This blog will make the case that it would be beneficial for worker co-ops in the US to both issue preferred shares and purchase them from other co-ops. This practice would lead to a type of profit-sharing between worker co-ops across industries and geography, as well as provide an additional source of startup and expansion capital. This practice could also lead to useful networking and connections among worker-owners, serving as a sort of informal technical assistance network.
The basic idea looks like this: imagine that every worker co-op in the US issued some nominal amount of preferred shares (for details on preferred shares, see this classic article from Equal Exchange), and that these shares were purchased by other worker co-ops. The result would be that the balance sheet of each individual co-op would now be, to some small degree, interlocked with the balance sheets of other worker co-ops. Because preferred shares pay a dividend only if the co-op is operating at a surplus, co-ops would be sharing some portion of their surplus with other co-ops in good times, while receiving a cut of surplus from others in hard times. Of course, given the givens, most worker co-ops in such a system would be BOTH sharing a portion of their surplus through dividends, AND receiving a portion of other co-ops surpluses during normal times.

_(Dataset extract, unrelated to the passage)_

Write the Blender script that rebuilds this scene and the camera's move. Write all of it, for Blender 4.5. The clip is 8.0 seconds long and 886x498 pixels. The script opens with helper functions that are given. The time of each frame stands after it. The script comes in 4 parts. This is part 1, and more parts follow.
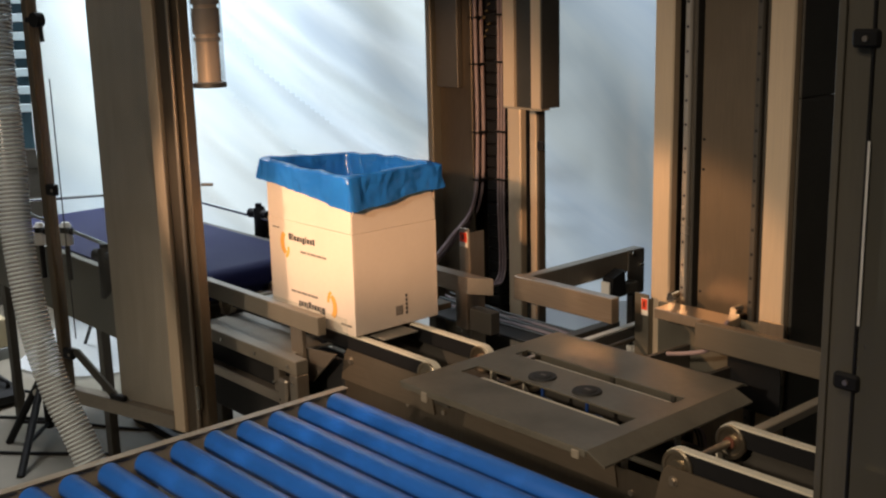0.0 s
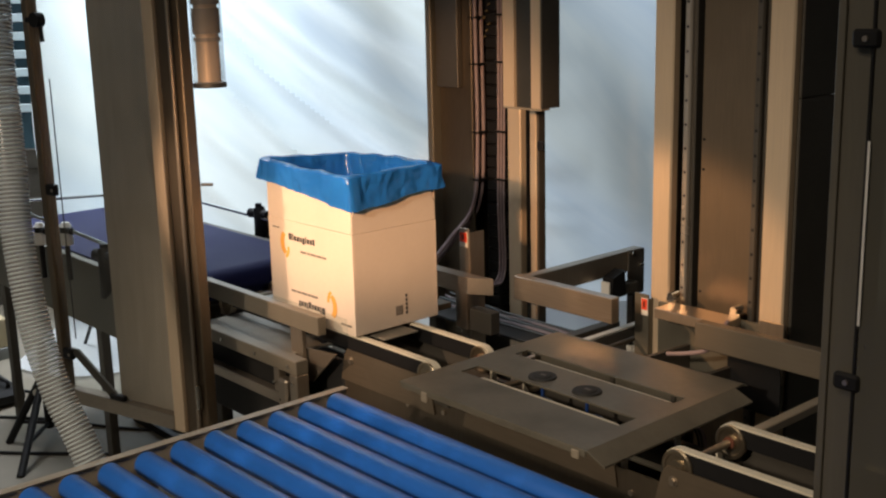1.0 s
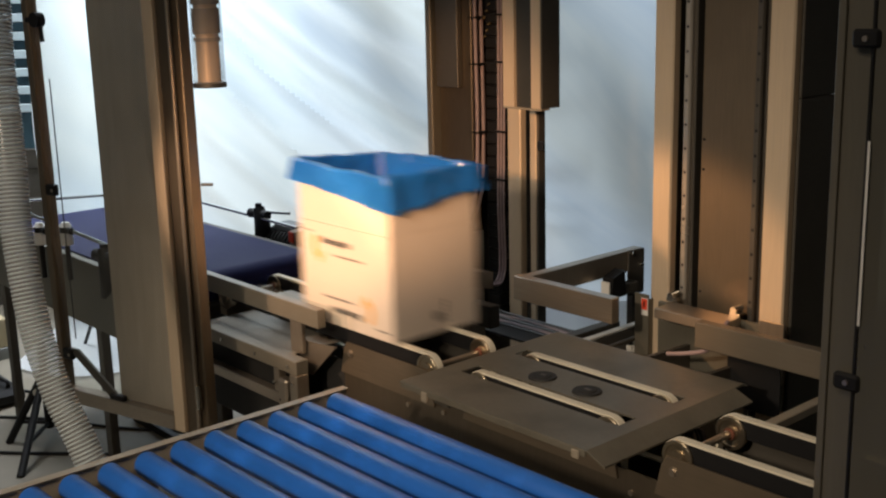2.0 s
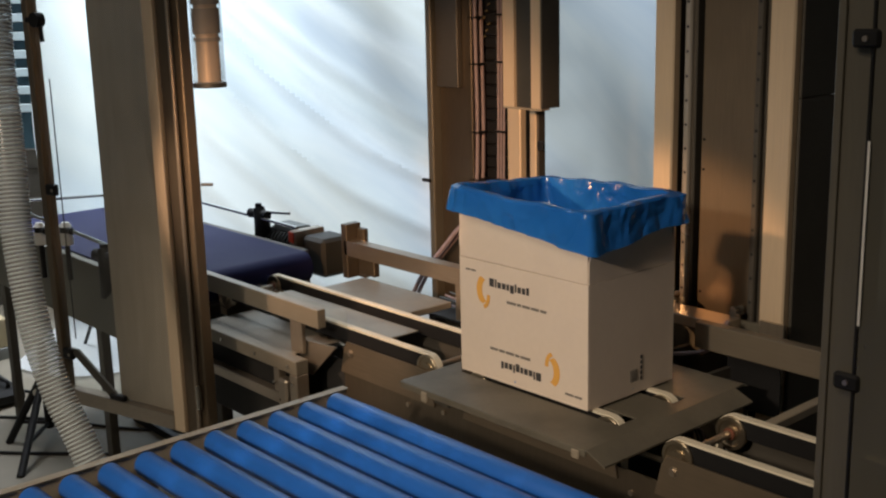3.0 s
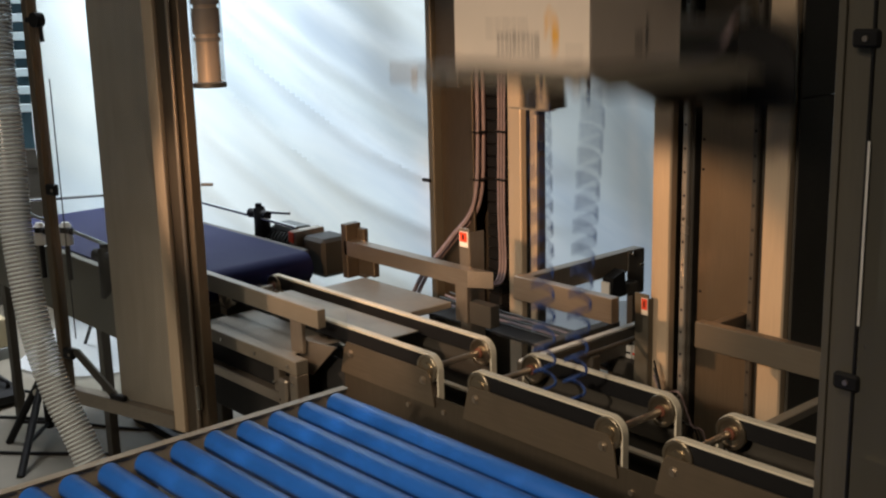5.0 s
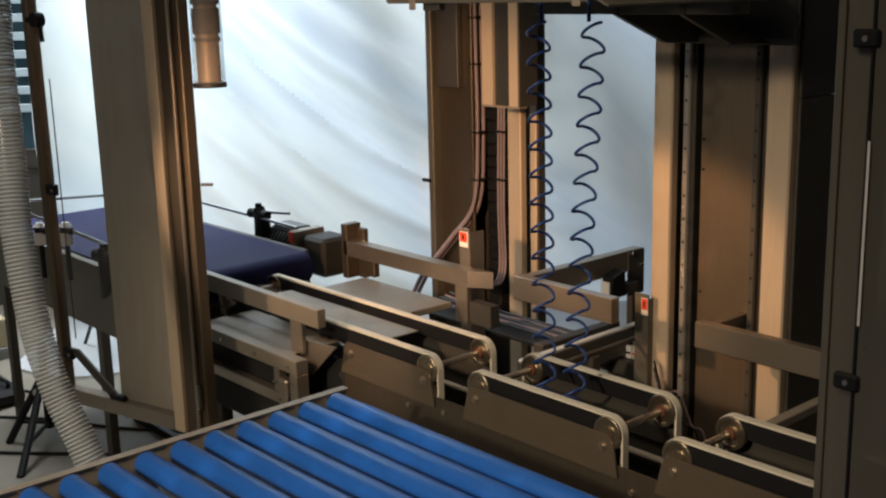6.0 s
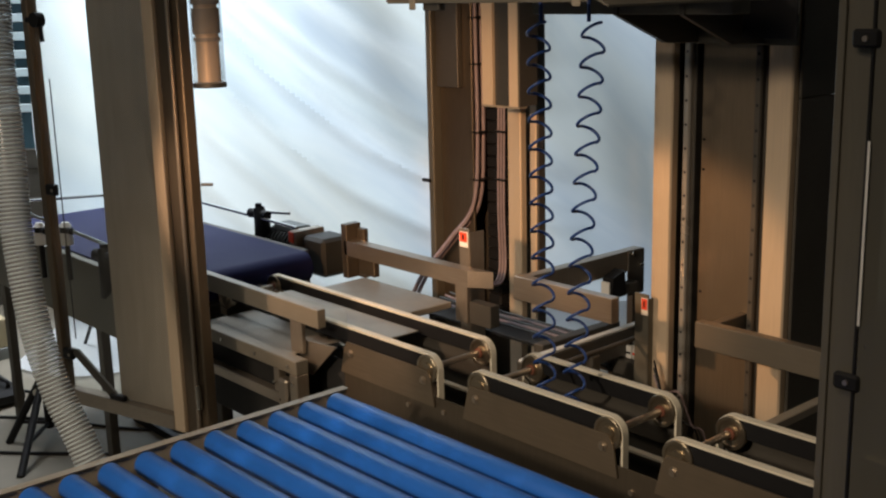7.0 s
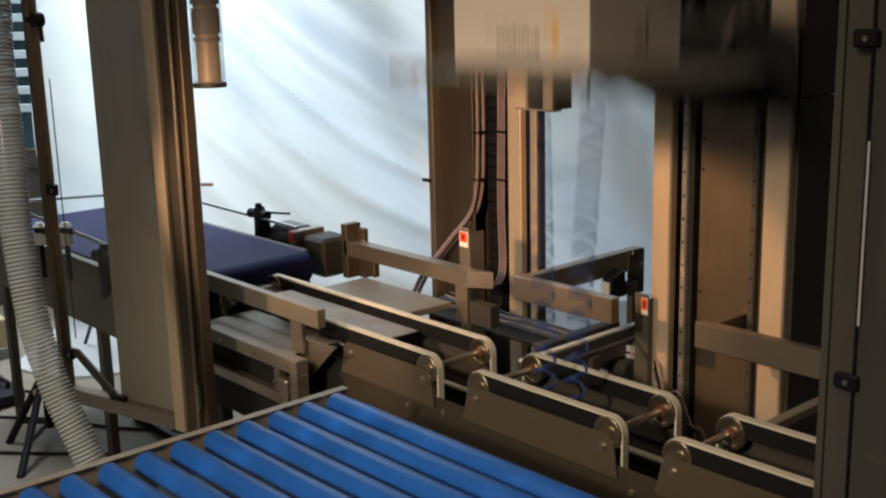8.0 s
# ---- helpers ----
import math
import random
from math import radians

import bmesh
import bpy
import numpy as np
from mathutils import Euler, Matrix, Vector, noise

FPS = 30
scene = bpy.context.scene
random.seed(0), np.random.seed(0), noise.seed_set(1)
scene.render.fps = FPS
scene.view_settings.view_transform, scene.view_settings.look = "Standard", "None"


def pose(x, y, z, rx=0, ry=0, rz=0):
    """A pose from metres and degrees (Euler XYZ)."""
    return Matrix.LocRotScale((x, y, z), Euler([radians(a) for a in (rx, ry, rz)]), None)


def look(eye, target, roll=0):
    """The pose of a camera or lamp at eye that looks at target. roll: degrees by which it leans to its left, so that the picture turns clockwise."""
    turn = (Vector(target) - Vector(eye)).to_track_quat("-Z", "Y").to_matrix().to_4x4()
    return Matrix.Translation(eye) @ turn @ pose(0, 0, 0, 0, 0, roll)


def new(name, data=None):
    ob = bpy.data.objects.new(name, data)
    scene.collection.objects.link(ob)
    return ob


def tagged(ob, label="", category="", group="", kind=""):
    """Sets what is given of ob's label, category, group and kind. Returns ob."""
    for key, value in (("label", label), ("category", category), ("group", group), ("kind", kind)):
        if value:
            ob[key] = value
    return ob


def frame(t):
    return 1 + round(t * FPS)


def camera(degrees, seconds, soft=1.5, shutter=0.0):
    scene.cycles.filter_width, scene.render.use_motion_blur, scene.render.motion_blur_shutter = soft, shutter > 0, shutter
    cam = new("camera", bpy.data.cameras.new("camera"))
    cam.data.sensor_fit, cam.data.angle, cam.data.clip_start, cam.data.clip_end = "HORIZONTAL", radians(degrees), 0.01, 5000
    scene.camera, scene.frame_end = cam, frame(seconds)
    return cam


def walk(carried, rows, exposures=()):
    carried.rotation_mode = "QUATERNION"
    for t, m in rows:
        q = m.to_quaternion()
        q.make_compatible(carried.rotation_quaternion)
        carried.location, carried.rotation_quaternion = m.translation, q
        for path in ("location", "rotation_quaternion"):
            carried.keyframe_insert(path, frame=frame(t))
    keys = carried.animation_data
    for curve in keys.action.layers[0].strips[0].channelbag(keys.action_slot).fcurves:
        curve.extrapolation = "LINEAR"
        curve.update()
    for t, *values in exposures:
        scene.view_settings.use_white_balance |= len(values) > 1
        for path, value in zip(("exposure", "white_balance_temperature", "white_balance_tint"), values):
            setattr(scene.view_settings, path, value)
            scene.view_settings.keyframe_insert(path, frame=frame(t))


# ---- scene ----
cam = camera(42.8, 8.0, soft=2.2, shutter=1.5)
EYE = Vector((2.0, -1.7, 1.63))
FWD = Vector((math.cos(radians(-13.07)) * math.cos(radians(138.83)), math.cos(radians(-13.07)) * math.sin(radians(138.83)), math.sin(radians(-13.07))))
CAMERA_POSE = look(EYE, EYE + FWD, -1.43)
walk(cam, [(0.0, CAMERA_POSE), (8.0, CAMERA_POSE)], exposures=[(0.0, 0.12), (8.0, 0.12)])

# ---- light ----
world = bpy.data.worlds.new("hall_air")
scene.world = world
world.use_nodes = True
world.node_tree.nodes["Background"].inputs["Color"].default_value = (1.0, 0.93, 0.84, 1)
world.node_tree.nodes["Background"].inputs["Strength"].default_value = 0.05


def area_lamp(name, eye, target, size, watts, colour, size_y=None, spread=180):
    data = bpy.data.lights.new(name, "AREA")
    data.energy, data.color, data.size, data.spread = watts, colour, size, radians(spread)
    if size_y:
        data.shape, data.size_y = "RECTANGLE", size_y
    ob = new(name, data)
    ob.matrix_world = look(eye, target)
    return ob


def spot_lamp(name, eye, target, watts, colour, degrees, blend, radius):
    data = bpy.data.lights.new(name, "SPOT")
    data.energy, data.color, data.spot_size, data.spot_blend, data.shadow_soft_size = watts, colour, radians(degrees), blend, radius
    ob = new(name, data)
    ob.matrix_world = look(eye, target)
    return ob


spot_lamp("work_lamp", (1.35, -2.8, 2.0), (-0.90, 0.88, 1.02), 560, (1.0, 0.56, 0.29), 16.4, 0.6, 0.07)
spot_lamp("near_work_lamp", (-0.94, -1.45, 1.7), (-0.36, 0.12, 0.87), 98, (1.0, 0.65, 0.42), 23, 0.45, 0.05)
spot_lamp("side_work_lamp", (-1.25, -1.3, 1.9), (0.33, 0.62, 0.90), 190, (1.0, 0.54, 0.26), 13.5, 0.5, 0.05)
spot_lamp("front_lamp", (1.0, -3.6, 2.45), (0.09, 0.3, 0.58), 300, (1.0, 0.81, 0.61), 37, 0.9, 0.12)
area_lamp("hall_lamp", (0.9, -2.5, 3.6), (0.7, -0.2, 0.7), 1.5, 37, (1.0, 0.82, 0.62))
area_lamp("rear_hall_lamp", (-3.05, 0.3, 3.7), (-2.85, 0.2, 0.0), 1.2, 46, (0.88, 0.93, 1.0), spread=88)
area_lamp("window_light", (-5.15, 1.7, 2.6), (-2.2, 0.6, 1.2), 1.8, 240, (0.72, 0.86, 1.0), 1.4)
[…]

My expectation is that this would help smooth out the financial ups and downs for individual co-ops, if only to a small degree. Co-ops operating at a loss would be able to suspend dividend payments on their preferred shares held by others, while still receiving dividends from other co-op's preferred shares that they hold. Contrariwise, worker co-ops that are doing well would sharing some of their surplus with others in the movement.
Another potential use of such a system is for raising start-up and expansion capital. If it were the norm for worker co-ops to issue preferred shares, a nascent co-op with a reasonable business plan would have another place to look for financing, apart from loans, grants, and donations. Preferred shares, unlike standard bank loans, are naturally non-extractive -- only paying shareholders when the business is in surplus, and at the discretion of the members. And unlike grants and donations, worker co-ops buying preferred shares from other worker co-ops is a form of mutual aid and solidarity, not charity.
Finally, normalizing the practice of worker co-ops purchasing preferred shares from other worker co-ops cannot help but to strengthen the social ties between worker-owners in different co-ops. There has been much talk of ecosystem development and breaking out of silos in the co-op development world, and this practice would further both of those goals by creating ties between co-ops and cooperators that might not encounter each other otherwise. It would also create a kind of defacto communication network, as it will be obvious when a co-op is struggling because several other co-ops will not receive their dividend payments.
This dynamic could help ensure that no worker co-op ends up struggling alone, that each co-op that has sold preferred shares to other worker co-ops has a built-in peer group that is supportive not only in principle, but because they have a financial stake, however small, in the success of other cooperatives.